At around the same time as the Singaporean legislative reforms were effected, the Australian Parliament also rolled out significant insolvency law reforms to bolster Australia's restructuring capability, including a stay on enforcement of ipso facto rights in contracts entered into on or after 1 July 2018 during certain restructuring procedures, including voluntary administrations and schemes. This is currently not a feature in the newly revised Singaporean regime for schemes of arrangement, which is a major shortcoming of that regime as a restructuring tool.

Should Australian companies be looking to Singapore for its debt restructuring?

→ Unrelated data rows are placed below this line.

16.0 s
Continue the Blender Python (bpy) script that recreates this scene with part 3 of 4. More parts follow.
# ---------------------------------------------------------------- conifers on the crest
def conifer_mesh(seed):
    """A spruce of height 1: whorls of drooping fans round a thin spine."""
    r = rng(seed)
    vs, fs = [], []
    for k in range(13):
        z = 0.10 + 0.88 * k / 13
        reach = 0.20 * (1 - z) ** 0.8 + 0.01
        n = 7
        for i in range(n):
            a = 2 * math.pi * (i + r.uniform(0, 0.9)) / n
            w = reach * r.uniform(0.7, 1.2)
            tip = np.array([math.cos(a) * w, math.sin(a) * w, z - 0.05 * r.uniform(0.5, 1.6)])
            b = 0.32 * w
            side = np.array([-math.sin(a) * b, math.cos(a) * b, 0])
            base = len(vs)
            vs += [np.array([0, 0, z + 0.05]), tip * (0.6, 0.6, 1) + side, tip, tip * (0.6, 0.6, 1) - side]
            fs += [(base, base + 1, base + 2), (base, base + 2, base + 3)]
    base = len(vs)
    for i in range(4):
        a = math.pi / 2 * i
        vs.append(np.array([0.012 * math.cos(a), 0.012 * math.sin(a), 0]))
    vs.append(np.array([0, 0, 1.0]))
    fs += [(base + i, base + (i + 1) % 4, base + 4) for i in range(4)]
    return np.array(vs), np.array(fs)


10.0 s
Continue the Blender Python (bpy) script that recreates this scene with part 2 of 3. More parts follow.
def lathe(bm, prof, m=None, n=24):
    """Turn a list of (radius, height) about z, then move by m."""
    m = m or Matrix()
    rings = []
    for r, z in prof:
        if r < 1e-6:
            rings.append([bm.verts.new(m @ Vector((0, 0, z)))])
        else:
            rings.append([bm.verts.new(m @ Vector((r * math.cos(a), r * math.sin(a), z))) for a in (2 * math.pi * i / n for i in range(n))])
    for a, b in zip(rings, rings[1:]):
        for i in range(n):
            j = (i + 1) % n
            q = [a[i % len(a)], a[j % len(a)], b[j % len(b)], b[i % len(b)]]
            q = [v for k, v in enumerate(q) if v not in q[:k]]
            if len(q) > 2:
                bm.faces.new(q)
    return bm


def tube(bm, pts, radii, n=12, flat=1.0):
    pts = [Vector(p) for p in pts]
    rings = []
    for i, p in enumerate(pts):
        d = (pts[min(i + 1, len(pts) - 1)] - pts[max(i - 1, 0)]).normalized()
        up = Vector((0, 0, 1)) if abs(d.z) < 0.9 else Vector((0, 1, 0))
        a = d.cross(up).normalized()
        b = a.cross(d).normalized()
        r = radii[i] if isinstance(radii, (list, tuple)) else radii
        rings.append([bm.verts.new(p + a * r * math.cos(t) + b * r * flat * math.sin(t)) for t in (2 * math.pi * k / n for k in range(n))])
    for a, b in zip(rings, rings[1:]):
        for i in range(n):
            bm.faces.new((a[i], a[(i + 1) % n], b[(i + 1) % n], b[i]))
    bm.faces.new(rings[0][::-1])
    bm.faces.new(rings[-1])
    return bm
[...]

For Australian companies, particularly those that are members of multi-national corporate groups, Singapore may now be an attractive forum, comparable to the US or the UK, for undertaking debt restructuring transactions.

Given the relatively low jurisdictional threshold, an Australian company with assets in Singapore or which has Singaporean law transactions with Singaporean counterparties could take advantage of the Singaporean scheme procedure if, for example:

  • it has negotiated a pre-pack with key creditors and wishes to expedite the approval process; or
  • it wishes to offer potential financiers super priority for restructuring funding; or
  • its restructuring plan will not be approved under Australian law given the classes of its creditors but is likely to be approved utilising the cram-down mechanism.

Companies in multinational corporate groups may also be attracted to the availability of a worldwide moratorium that can be extended to all the entities within the group (even if an entity has no substantial connection to Singapore), and may ultimately choose Singapore over the US if, say, their operations are based primarily in Asia.